Born on 11 June 1928 in Weissach, Herbert Linge received his first Porsche ID card on 7 April 1943 at the age of 14. Six years later, he was the first mechanic employed by Porsche after it moved from Gmünd to Stuttgart. Until his death, Linge was one of the few remaining people to have known Ferdinand Porsche personally. He was involved in the development of the first Porsche 356 built in Stuttgart. The company’s early sports cars were not delivered until Linge had test-driven them. From 1952 onwards, he travelled regularly to the US to set up a nationwide aftersales network. As many employees were encouraged to make the most of their various skills in the early years of the sports car manufacturer, Linge was able to prove himself as a development driver. He was valued by racing drivers and colleagues as a gifted mechanic and analyst as well as showing a talent for racing himself. His co-drivers would rave about the precision with which he drove sports cars, while others admired him for his level-headedness and the fact that nothing could rattle the swift Swabian.

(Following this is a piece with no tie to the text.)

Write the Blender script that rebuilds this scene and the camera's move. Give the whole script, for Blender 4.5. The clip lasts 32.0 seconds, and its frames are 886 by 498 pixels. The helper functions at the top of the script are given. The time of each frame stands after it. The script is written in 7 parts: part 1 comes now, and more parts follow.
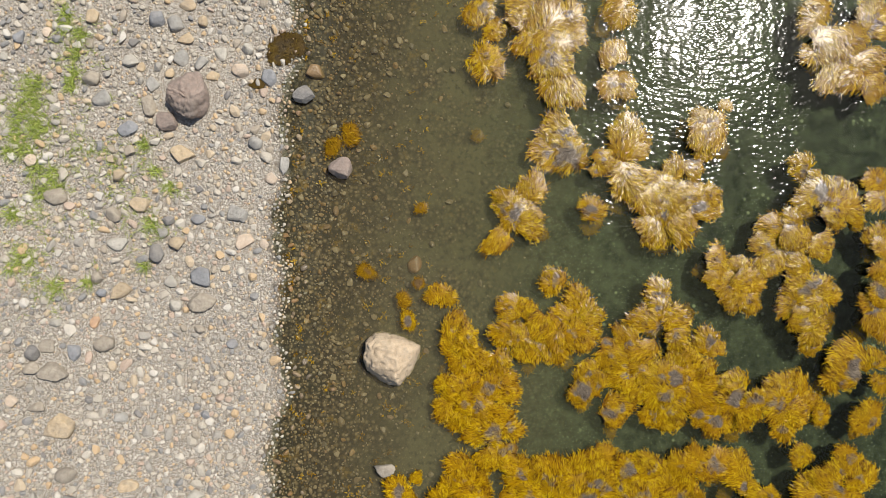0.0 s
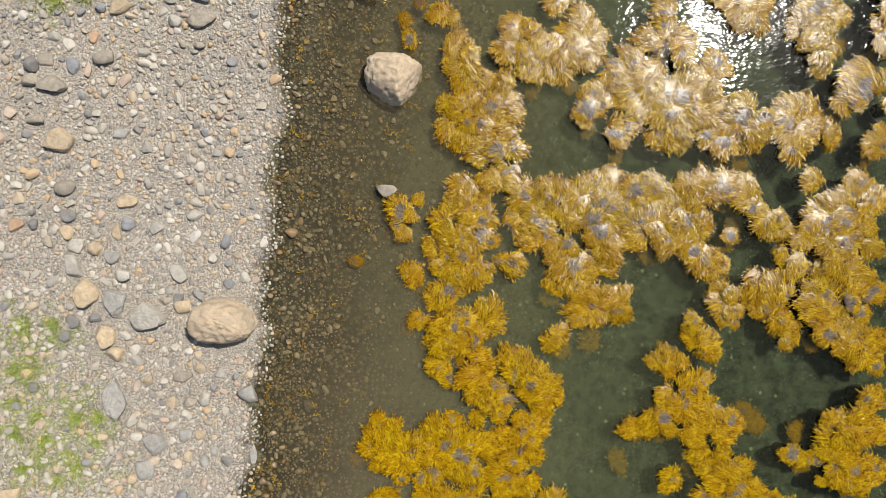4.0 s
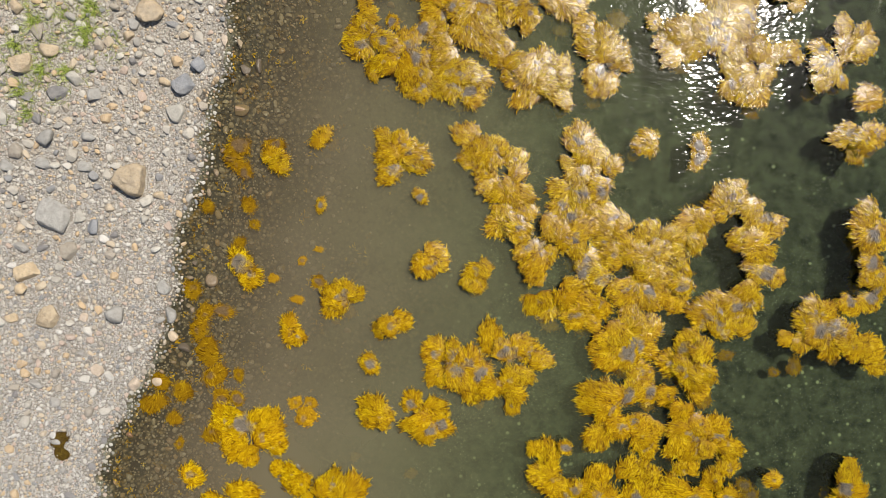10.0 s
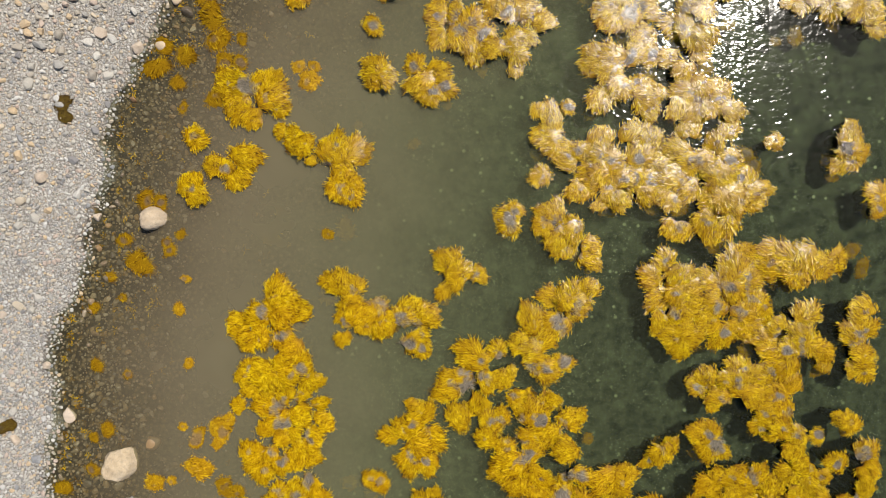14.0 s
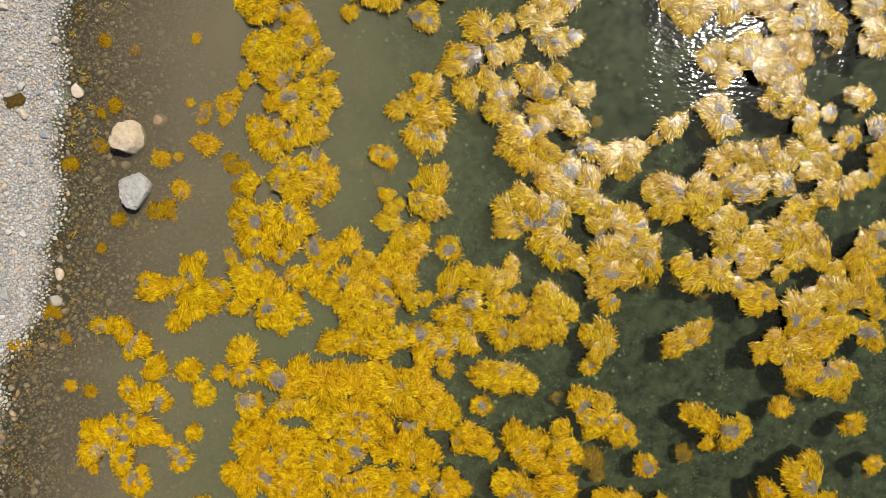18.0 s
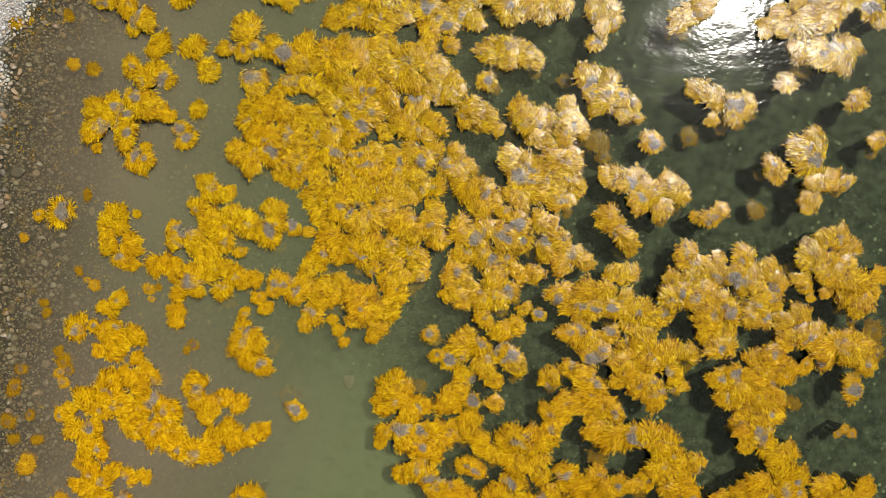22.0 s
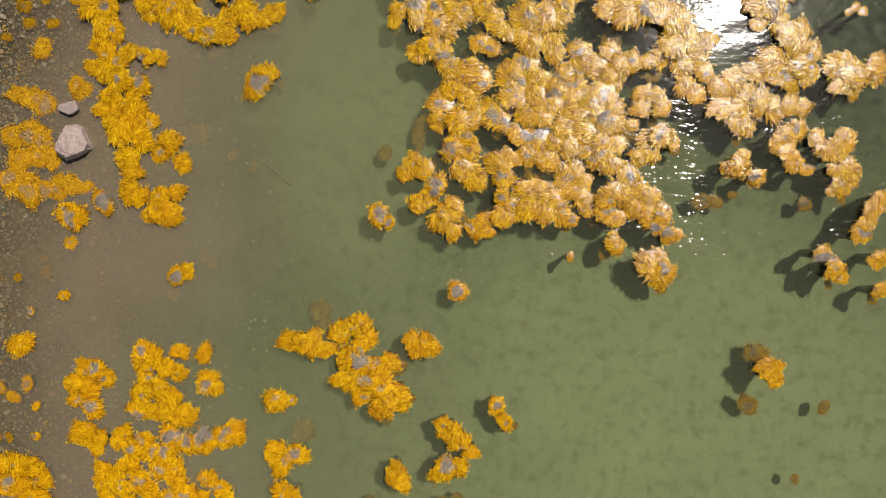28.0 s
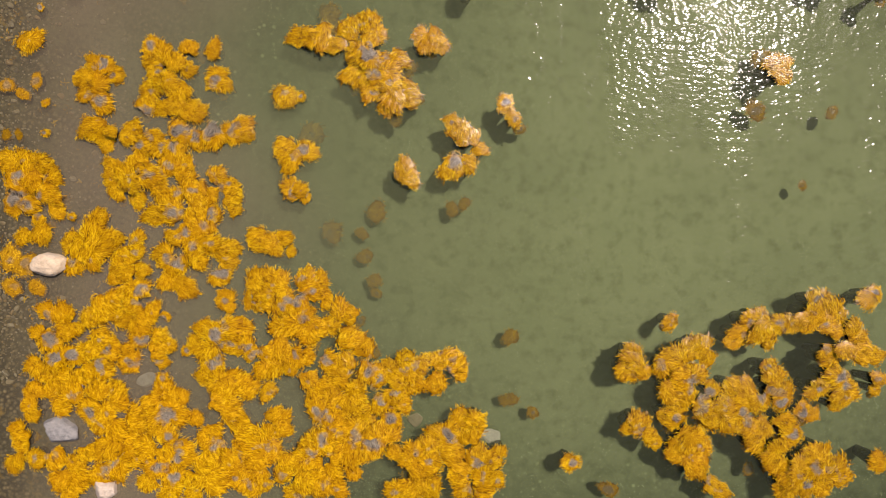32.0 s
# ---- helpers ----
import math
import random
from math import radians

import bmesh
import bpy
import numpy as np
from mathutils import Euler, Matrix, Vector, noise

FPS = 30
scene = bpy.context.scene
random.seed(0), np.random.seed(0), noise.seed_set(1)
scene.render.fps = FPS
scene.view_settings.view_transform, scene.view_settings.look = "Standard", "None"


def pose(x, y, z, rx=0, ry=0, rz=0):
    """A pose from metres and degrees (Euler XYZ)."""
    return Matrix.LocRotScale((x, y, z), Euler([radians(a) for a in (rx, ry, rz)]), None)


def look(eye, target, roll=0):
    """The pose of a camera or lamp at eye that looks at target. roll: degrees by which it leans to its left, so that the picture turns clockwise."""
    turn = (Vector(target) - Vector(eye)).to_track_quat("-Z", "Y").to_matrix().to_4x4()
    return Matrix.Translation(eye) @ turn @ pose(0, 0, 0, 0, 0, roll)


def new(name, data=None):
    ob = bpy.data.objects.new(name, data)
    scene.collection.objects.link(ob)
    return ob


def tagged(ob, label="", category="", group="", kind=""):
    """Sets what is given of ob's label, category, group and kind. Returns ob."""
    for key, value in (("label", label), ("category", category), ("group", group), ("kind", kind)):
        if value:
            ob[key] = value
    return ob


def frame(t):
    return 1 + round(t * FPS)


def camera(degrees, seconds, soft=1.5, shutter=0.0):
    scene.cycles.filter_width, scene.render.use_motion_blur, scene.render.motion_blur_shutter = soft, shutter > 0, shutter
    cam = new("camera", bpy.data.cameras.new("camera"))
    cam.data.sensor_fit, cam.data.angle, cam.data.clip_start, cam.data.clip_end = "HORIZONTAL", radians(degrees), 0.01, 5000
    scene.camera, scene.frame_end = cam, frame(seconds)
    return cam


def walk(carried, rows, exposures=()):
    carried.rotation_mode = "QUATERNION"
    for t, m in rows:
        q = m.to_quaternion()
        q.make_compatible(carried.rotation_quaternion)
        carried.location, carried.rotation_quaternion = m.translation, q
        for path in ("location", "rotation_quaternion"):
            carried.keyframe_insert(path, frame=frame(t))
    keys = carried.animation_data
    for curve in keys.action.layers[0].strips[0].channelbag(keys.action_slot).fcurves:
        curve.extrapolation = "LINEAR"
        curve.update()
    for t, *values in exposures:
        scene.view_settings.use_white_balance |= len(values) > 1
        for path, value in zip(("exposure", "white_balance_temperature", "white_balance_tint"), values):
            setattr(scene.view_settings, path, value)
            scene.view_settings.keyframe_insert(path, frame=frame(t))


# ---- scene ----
LENS = 70.0
cam = camera(LENS, 32.0, 0.6)
# seconds, eye, and the small turns away from straight down
ROWS = [
    (0.0, 0.0000, 0.0000, 4.9790, 0.314, -1.335, 0.000),
    (0.5, 0.0068, -0.1744, 4.9750, 0.348, -1.254, -0.016),
    (1.0, 0.0115, -0.3922, 4.9605, 0.359, -1.150, -0.049),
    (1.5, 0.0173, -0.6420, 4.9476, 0.343, -1.050, -0.029),
    (2.0, 0.0218, -0.9302, 4.9364, 0.438, -0.949, -0.081),
    (2.5, 0.0219, -1.2364, 4.9201, 0.513, -0.915, -0.107),
    (3.0, 0.0270, -1.5525, 4.9075, 0.580, -0.818, -0.110),
    (3.5, 0.0318, -1.8786, 4.8993, 0.609, -0.762, -0.079),
    (5.5, 0.0962, -3.1172, 4.8671, -0.230, -0.095, -0.090),
    (6.0, 0.0866, -3.4518, 4.8592, -0.259, -0.139, -0.073),
    (6.5, 0.0854, -3.7882, 4.8534, -0.249, -0.156, -0.134),
    (7.0, 0.0900, -4.1229, 4.8503, -0.213, -0.134, -0.152),
    (7.5, 0.0944, -4.4471, 4.8465, -0.282, -0.057, -0.107),
    (8.0, 0.1029, -4.7615, 4.8432, -0.472, 0.028, -0.084),
    (8.5, 0.0876, -5.0824, 4.8561, -0.563, -0.157, -0.019),
    (9.0, 0.0923, -5.4057, 4.8560, -0.653, -0.060, 0.007),
    (9.5, 0.0998, -5.7254, 4.8523, -0.737, 0.074, -0.018),
    (10.0, 0.0941, -6.0377, 4.8673, -0.838, 0.017, -0.019),
    (10.5, 0.0865, -6.3545, 4.8736, -0.948, -0.041, -0.017),
    (11.0, 0.0821, -6.6756, 4.8803, -0.988, -0.083, -0.053),
    (11.5, 0.0692, -6.9957, 4.8864, -1.054, -0.168, -0.020),
    (12.0, 0.0573, -7.3173, 4.8989, -1.093, -0.261, -0.002),
    (12.5, 0.0605, -7.6532, 4.8941, -1.005, -0.187, -0.052),
    (13.0, 0.0676, -7.9778, 4.9021, -1.025, -0.106, -0.067),
    (13.5, 0.0558, -8.2967, 4.9091, -1.061, -0.192, -0.086),
    (14.0, 0.0484, -8.6202, 4.9205, -1.019, -0.190, -0.144),
    (14.5, 0.0471, -8.9477, 4.9200, -0.936, -0.148, -0.162),
    (16.5, 0.1016, -10.2107, 4.9288, -0.523, 0.834, -0.162),
    (17.0, 0.0963, -10.5363, 4.9269, -0.509, 0.847, -0.073),
    (17.5, 0.0788, -10.8593, 4.9249, -0.550, 0.740, -0.048),
    (18.0, 0.0469, -11.1753, 4.9298, -0.659, 0.498, 0.016),
    (18.5, 0.0138, -11.4909, 4.9307, -0.757, 0.216, 0.075),
    (19.0, -0.0242, -11.8120, 4.9385, -0.756, -0.125, 0.137),
    (19.5, -0.0296, -12.1320, 4.9414, -0.790, -0.152, 0.084),
    (20.0, -0.0110, -12.4561, 4.9469, -0.739, 0.031, 0.087),
    (20.5, -0.0120, -12.7823, 4.9480, -0.645, 0.043, 0.036),
    (21.0, 0.0058, -13.0963, 4.9442, -0.604, 0.272, 0.065),
    (21.5, 0.0014, -13.3966, 4.9471, -0.611, 0.310, 0.035),
    (22.0, -0.0477, -13.6965, 4.9456, -0.601, -0.069, -0.001),
    (22.5, -0.0721, -13.9921, 4.9397, -0.541, -0.244, -0.094),
    (23.0, -0.0672, -14.2858, 4.9424, -0.424, -0.118, -0.158),
    (23.5, -0.0697, -14.5597, 4.9441, -0.466, -0.100, -0.194),
    (24.0, -0.0755, -14.8225, 4.9403, -0.593, -0.083, -0.205),
    (24.5, -0.0704, -15.0946, 4.9404, -0.595, 0.084, -0.257),
    (25.0, -0.0809, -15.3771, 4.9466, -0.469, 0.141, -0.363),
    (25.5, -0.0983, -15.6268, 4.9553, -0.676, 0.075, -0.395),
    (27.5, -0.1725, -16.7160, 5.0052, -0.596, -0.170, -0.457),
    (28.0, -0.1782, -16.9902, 5.0081, -0.644, -0.135, -0.493),
    (28.5, -0.2010, -17.2685, 5.0179, -0.642, -0.256, -0.500),
    (29.0, -0.2171, -17.5508, 5.0282, -0.670, -0.333, -0.475),
    (29.5, -0.2162, -17.8588, 5.0383, -0.701, -0.248, -0.473),
    (30.0, -0.2079, -18.1678, 5.0401, -0.593, -0.079, -0.538),
    (30.5, -0.2091, -18.4689, 5.0506, -0.582, -0.050, -0.466),
    (31.0, -0.2361, -18.7637, 5.0534, -0.676, -0.141, -0.444),
    (31.5, -0.2567, -19.0689, 5.0466, -0.680, -0.176, -0.471),
    (32.0, -0.2656, -19.3852, 5.0437, -0.669, -0.121, -0.412),
]
walk(cam, [(t, pose(x, y, z, rx, ry, rz)) for t, x, y, z, rx, ry, rz in ROWS],
     [(0.0, -0.03, 6500, 10), (19.0, 0.0, 6500, 10), (24.0, 0.03, 6500, 9), (28.5, 0.08, 6650, 17), (32.0, 0.08, 6750, 22)])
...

Iconic races and a stint as a double for Steve McQueen
Herbert Linge was awarded the Mexican Order of Merit for three consecutive class victories as a co-driving mechanic in the Carrera Panamericana from 1952 to 1954. Seated alongside Hans Herrmann, the pair secured a class victory in a 550 Spyder at the Mille Miglia in 1954 – a race that would become the stuff of legends after the duo were forced to duck down to pass under the closing barrier of a railway crossing. Linge went on to celebrate further class wins not only at the Mille Miglia, but also at the Targa Florio. He finished as the overall winner of the 1954 Liège-Rome-Liège Rally, the 1960 Tour de Corse and the 1967 Marathon de la Route at the Nürburgring. He started 11 times at the 24 Hours of Le Mans, with eight rankings and several class wins. In 1965, together with Peter Nöcker, he won the Index of Performance award at Le Mans for the most economical ratio of fuel consumption to engine capacity. That same year, Linge and the then future Porsche racing director Peter Falk finished fifth in the Monte Carlo Rally – the first major motorsport success for the early 911.
In 1970, he took part in the 24 Hours of Le Mans in a Porsche 908 that had been converted into a camera car for filming, and he afterwards doubled for Steve McQueen in the racing scenes for the ‘Le Mans’ film. “Porsche and McQueen had an extremely good relationship. Our racing director at the time was fully behind the film and we supported McQueen wherever we could,” Linge once recalled. “Steve couldn’t take part in the real race himself for insurance reasons and didn’t have a car that complied with the official regulations. But he wanted the real pictures for his film – and I got them for him with the 908.”
With improving safety in motorsport high on his personal agenda, Linge founded the safety arm of Germany’s Supreme National Sports Commission for Motorsport (ONS) in 1972. Together with those who drove them, these safety cars fitted with fire extinguishers saved the lives of numerous racing drivers in the 1970s and 80s. Ten years after the creation of ONS-Staffel, Linge was awarded the Federal Cross of Merit in honor of his lifetime achievement. Incidentally, his first ONS service car was a Porsche 914/6 GT, which took part in the 1971 Monte Carlo Rally. The car, equipped with safety apparatus and a fire extinguishing system, became known as the ‘fastest fire engine in the world’.
After retiring from his role as Operations Manager at the Weissach Development Centre in 1987, Linge continued to work as a motorsport consultant. A true visionary, he would go on to head a racing series from 1990 that celebrated worldwide success: the Carrera Cup. The honored citizen of Weissach remained closely associated with Porsche in the decades that followed. For many years he continued to travel with Porsche, making appearances at motor shows and events marking various milestones in the company’s rich history. Fans loved to hear the anecdotes of the modest Swabian, whose life at and with Porsche wrote many special stories.